Sunday, December 22 – 8.45a & 11.15a ☩ Christmas Eve – 5.30p & 10.30p ☩ Sunday, December 29, Combined Service – 10a

By Robert Finley

John 4: 1-26

“It’s who you are and the way you live that count before God. Your worship must engage your spirit in the pursuit of truth. That’s the kind of people the Father is out looking for: those who are simply and honestly themselves before him in their worship. God is sheer being itself – Spirit. Those who worship him must do it out of their very being, their spirits, their true selves, in adoration.”  Jesus, speaking to a certain Samaritan woman, beside a well. (MSG)
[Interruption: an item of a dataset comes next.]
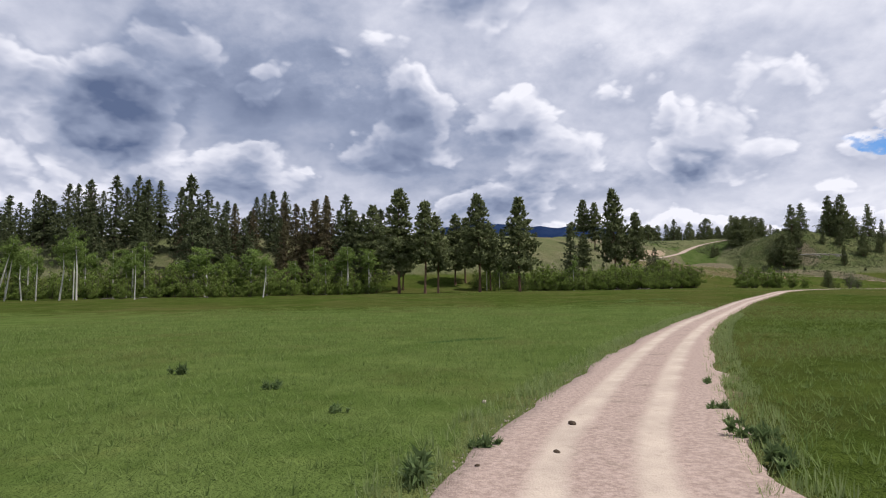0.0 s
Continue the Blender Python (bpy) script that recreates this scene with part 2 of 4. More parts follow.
ROAD = spline([  # x, y, half width
    (-6.0, -30, 2.6), (-1.5, -8, 2.5), (2.3, 9.2, 2.45), (5.5, 18, 2.3), (10.4, 29.3, 2.05), (16.9, 42.6, 1.75), (23.6, 55.3, 1.65),
    (37.6, 79.8, 1.6), (48.2, 97.5, 1.5), (64.2, 120.2, 1.45), (80.0, 141.3, 1.4), (95.5, 155.5, 1.4), (112, 166, 1.4), (131, 176.4, 1.4), (146, 181.2, 1.4),
], 0.5).tolist() + spline([
    (146.5, 181.4, 1.4), (160.5, 186.3, 1.5), (169, 190.3, 1.9), (176, 197.3, 1.9), (179.2, 209.5, 1.5), (177.8, 223, 1.4), (164.8, 231.3, 1.4), (145.8, 242.3, 1.4),
    (128, 247.5, 1.4), (109.3, 246, 1.45), (97.5, 247.2, 1.7), (91.0, 247.0, 2.2), (85.4, 247.7, 3.0), (81.4, 250.8, 3.7), (81.0, 255.8, 3.7), (84.4, 261.2, 2.9), (89.6, 265.4, 2.0), (95.4, 269.9, 1.7), (105.2, 279.7, 1.5), (114.3, 291.2, 1.45),
    (122.6, 303.2, 1.4), (132.6, 312.6, 1.4), (144, 317.4, 1.4), (160, 324, 1.3), (185, 336, 1.2), (202, 346, 1.1), (200, 367, 1.1), (190, 395, 1.1), (168, 440, 1.1), (150, 490, 1.1), (142, 530, 1.1),
], 0.7).tolist()
ROAD = np.array(ROAD)
road_z = bare_land(ROAD[:, 0], ROAD[:, 1])
for _ in range(260):
    road_z[1:-1] = (road_z[:-2] + road_z[1:-1] * 2 + road_z[2:]) / 4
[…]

I think a lot about repentance. I probably talk a lot about it, too. Probably too much. I certainly pray about it a lot. Pray for it to happen, soon. Pray for it to come and stay, to be done, really and truly and finally.

This may not be true for you, but it is for me. My focus when I think about repentance is hazy because it is decoupled from worship. It’s a dark and painful duty that I must perform, and it somehow stands apart from everything else about my relationship with Christ.

Repentance, the way I see it so much of the time, is just about dealing with sin. Confessing it, and putting it away. Conquering it, and moving on. It’s mashed together with that old idea of “Victory!” that used to be, and maybe still is, repeated with such frequency and fervor by those radio preachers up in Jellico I used to listen to when I was nine on my bright red 1968 Plymouth Fury radio, the one that wasn’t supposed to be on in the very small hours of the morning, but almost always was anyway. “Victory!”, as in, “Halleluiah, brother! You are DONE with that! Battle’s over, war’s won!”

That may be what I thought they were saying up in Jellico, and it may be what I internalized, but it didn’t play out the same way in Samaria.

When I see and hear Jesus engaged with the woman in this story, I realize I need to turn my radio off and listen well, because if I do, I’ll learn that repentance is not disconnected, but is instead deeply integrated in the kind of worship which God seeks, even today.

When the woman is simply honest with Jesus, even though she doesn’t disclose everything about her peculiar situation, he encourages her. He invites her to become one who worships him, and to bring to that everything that she is in that moment, five husbands, today’s live-in, all of it.

I hear Jesus telling her that God is looking for people who will bring their whole beings, including the entire truth of who they are and what they do, into his presence to worship him. I hear him say that he seeks people who are in love with a unique person who invites them to be with him even though he knows absolutely everything about them: all the bad stuff they do, the crazy things they think, the baggage they carry that comes from deep and dark places, all of it.

I hear him saying that he already knows all that, so change your mind about hiding. Don’t do it anymore. Be fully present to your great and good maker, and worship him in spirit and in truth, and as you turn from yourself and towards him, you won’t be able to help changing.